Re: Why You All Suck by ?-Dave_Mysterious-? 7-Oct-03/9:25 AM
Would she type with her tongue? Her toes? Her nose?
regarding some deleted poem... 17-Oct-03/9:22 AM
This has some really nice moments--secret history, nomads and oases and sandalwood, etc.--but the imagery is a bit all over the place. Some nits too--thunder doesn't taste like anything, "within my specter"?, and "creneled" isn't a word (though crenelated is). Could do with some pruning and redirection, but you've made a good start.
Re: Night On the Town by razorgrin 17-Oct-03/9:29 AM
I like the last tercet best. Nice image you build here.

Syllable counts aside, this is haiku, though you'll get the "this isn't 5-7-5" naysayers anyway. (Anyway, many poets write haikus that don't strictly conform to 5-7-5--there is much more to a haiku than the number of its syllables.)
regarding some deleted poem... 20-Oct-03/8:07 PM
Wistful--I love the playing with time, the nonlinear narrative, what was, might have been, would be, will be. The sporadic rhyming gives this a haunting music--very elegantly done.
Re: Lake Arrowhead by abecedarian 20-Oct-03/8:17 PM
You tell a good tale. Some minor snipping could make this even more immediate (small stuff--like in the first verse, "teams of chainsaws cope" makes "trying to deal" unnecessary; drop "unfortunately" (telling); stuff like that). I like the ending.

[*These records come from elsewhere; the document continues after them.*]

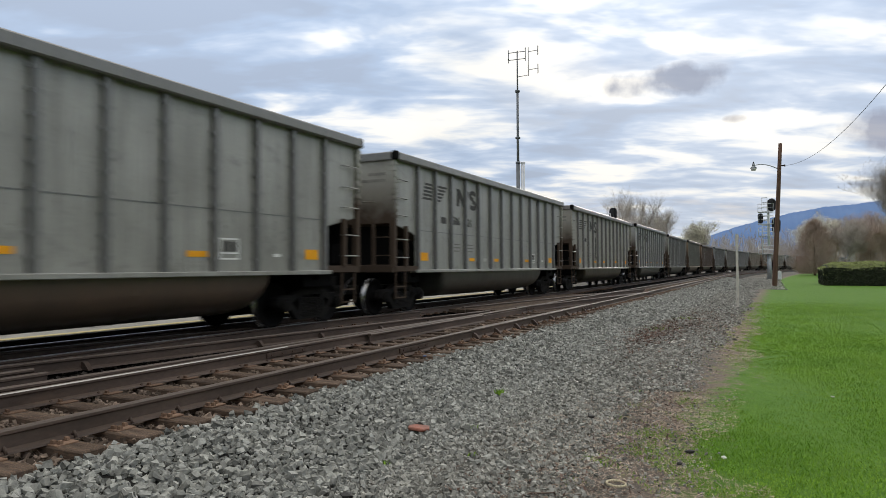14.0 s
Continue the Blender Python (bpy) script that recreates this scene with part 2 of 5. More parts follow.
FOUL_BED = surface("oily_brown_track_bed", lin(92, 80, 70), lin(58, 51, 45), 1.2, 26, 0.95, 0.0, 0.9, 0.03, spec=0.2)
# Bed and ties under the train: its shade is mixed into oily black.
SHADED_OIL_BED = surface("oil_black_track_bed", lin(20, 19, 18), lin(11, 11, 10), 1.2, 26, 0.95, 0.0, 0.9, 0.03, spec=0.05)
SHADED_OIL_TIE = surface("oil_black_tie_timber", lin(28, 25, 23), lin(16, 15, 14), 3, 45, 0.95, 0.0, 0.6, 0.01, (6, 0.7, 3), 0.06, random_tone=0.4)
# Underframe, truck and wheel steels are darkened to hold the shade under the cars.
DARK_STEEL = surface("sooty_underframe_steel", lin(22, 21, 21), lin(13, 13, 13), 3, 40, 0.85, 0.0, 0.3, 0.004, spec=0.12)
TRUCK_STEEL = surface("dusty_truck_casting", lin(38, 36, 33), lin(15, 14, 14), 4, 40, 0.85, 0.0, 0.3, 0.004, spec=0.2)
WHEEL_STEEL = surface("wheel_steel", lin(24, 23, 22), lin(14, 13, 13), 5, 40, 0.75, 0.0, 0.2, 0.003, spec=0.12)
CONCRETE = surface("pale_concrete_paving", lin(176, 172, 162), lin(146, 142, 134), 0.35, 14, 0.9, 0.0, 0.3, 0.004, spec=0.25, dirt=lin(124, 120, 112), dirt_at=0.6)
YELLOW_LINE = surface("worn_yellow_paint", lin(214, 196, 132), lin(190, 174, 126), 1.5, 20, 0.8, 0.0, 0.2, 0.003)
POLE_WOOD = surface("brown_pole_timber", lin(112, 88, 74), lin(80, 62, 54), 2, 30, 0.9, 0.0, 0.5, 0.01, (4, 4, 0.4), 0.2)
GALV = surface("galvanised_steel", lin(176, 180, 184), lin(140, 145, 150), 3, 40, 0.5, 0.5, 0.1, 0.002)
ALU = surface("silver_painted_steel", lin(224, 226, 226), lin(196, 198, 200), 3, 40, 0.6, 0.0, 0.1, 0.002)
BLACK_PAINT = surface("black_signal_paint", lin(34, 34, 36), lin(22, 22, 24), 3, 40, 0.6, 0.0, 0.1, 0.002)
GREY_MAST = surface("grey_mast_paint", lin(120, 124, 128), lin(96, 100, 104), 3, 30, 0.6, 0.1, 0.1, 0.002)
WHITE_PAINT = surface("weathered_white_paint", lin(222, 222, 216), lin(196, 196, 190), 3, 40, 0.7, 0.0, 0.1, 0.002)
BARK = surface("grey_brown_bark", lin(122, 108, 98), lin(84, 74, 68), 3, 30, 0.95, 0.0, 0.5, 0.01, (2, 2, 0.4), 0.1)
# Twig tones are paled to carry the haze of distance.
TWIG = surface("bare_twigs", lin(188, 180, 170), lin(156, 148, 140), 1, 10, 0.95, 0.0, 0.0, 0.01, spec=0.1)
CABLE = surface("black_cable", lin(40, 40, 42), lin(30, 30, 32), 3, 40, 0.6, 0.0, 0.0, 0.001)


# ---- geometry helpers ----
def part(name, bm, material, parent=None, label=""):
    """Link a bmesh as one mesh object, under a thing or a part if given."""
    me = bpy.data.meshes.new(name)
    bm.normal_update()
    bm.to_mesh(me)
    bm.free()
    for m in (material if isinstance(material, (list, tuple)) else [material]):
        me.materials.append(m)
    ob = new(name, me)
    if parent:
        ob.parent = parent
    if label:
        tagged(ob, label)
    return ob


def again(ob, parent, m):
    """One more object on the same mesh, at the pose m under parent."""
    o = new(ob.name.split(".")[0], ob.data)
    o.parent = parent
    o.matrix_basis = m
    return o


def root(name, m, label, category, group="", kind=""):
    r = new(name)
    r.empty_display_size = 0.2
    r.matrix_basis = m
    return tagged(r, label, category, group, kind)


def box(bm, x0, x1, y0, y1, z0, z1, bevel=0.0, mi=0):
    vs = [bm.verts.new((x, y, z)) for x in (x0, x1) for y in (y0, y1) for z in (z0, z1)]
    fs = []
    for q in ((0, 1, 3, 2), (4, 6, 7, 5), (0, 4, 5, 1), (2, 3, 7, 6), (0, 2, 6, 4), (1, 5, 7, 3)):
        f = bm.faces.new([vs[i] for i in q])
        f.material_index = mi
        fs.append(f)
    if bevel:
        bmesh.ops.bevel(bm, geom=list({e for f in fs for e in f.edges}), offset=bevel, segments=1, affect="EDGES")
    return vs


def prism(bm, outline, axis, a, b, mi=0):
    """Extrude a closed outline of pairs along an axis from a to b."""
    def at(p, h):
        return {"x": (h, p[0], p[1]), "y": (p[0], h, p[1]), "z": (p[0], p[1], h)}[axis]
    lo = [bm.verts.new(at(p, a)) for p in outline]
    hi = [bm.verts.new(at(p, b)) for p in outline]
    n = len(outline)
    fs = [bm.faces.new(lo), bm.faces.new(hi[::-1])]
    for i in range(n):
        fs.append(bm.faces.new((lo[i], hi[i], hi[(i + 1) % n], lo[(i + 1) % n])))
    for f in fs:
        f.material_index = mi
    bmesh.ops.recalc_face_normals(bm, faces=fs)


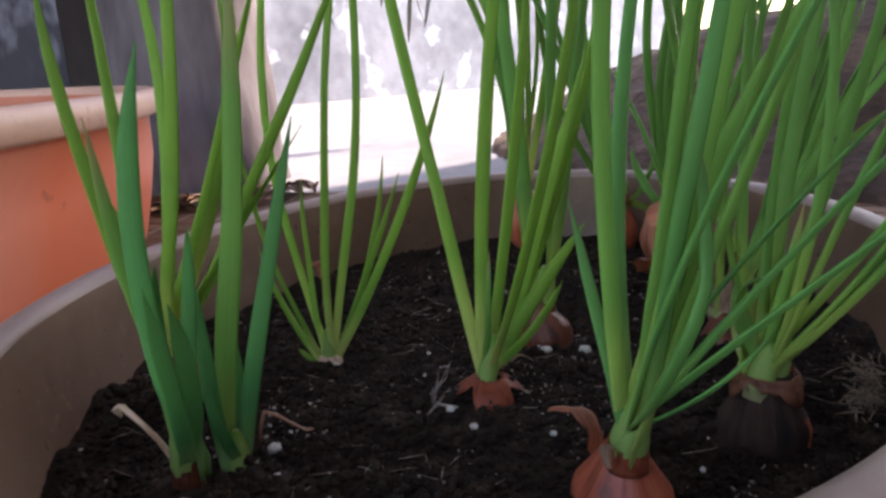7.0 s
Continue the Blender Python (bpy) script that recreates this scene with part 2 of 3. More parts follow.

regarding some deleted poem... 20-Oct-03/8:18 PM
Masochistic or inordinantly fond of your teeth?
Re: When I say I'm a 14 yr old girl I mean 75 year old man by Shardik 20-Oct-03/8:23 PM
Indeede, a fine yarn in true 'rankerlecherous tradition.
Re: Twinkle Twinkle Little Star by Yatasuma 20-Oct-03/8:26 PM
Good sustained imagery and the repetition of phrases is effective. Overall, a well-done sonnet, worthy of a better title (says one who sucks at titles).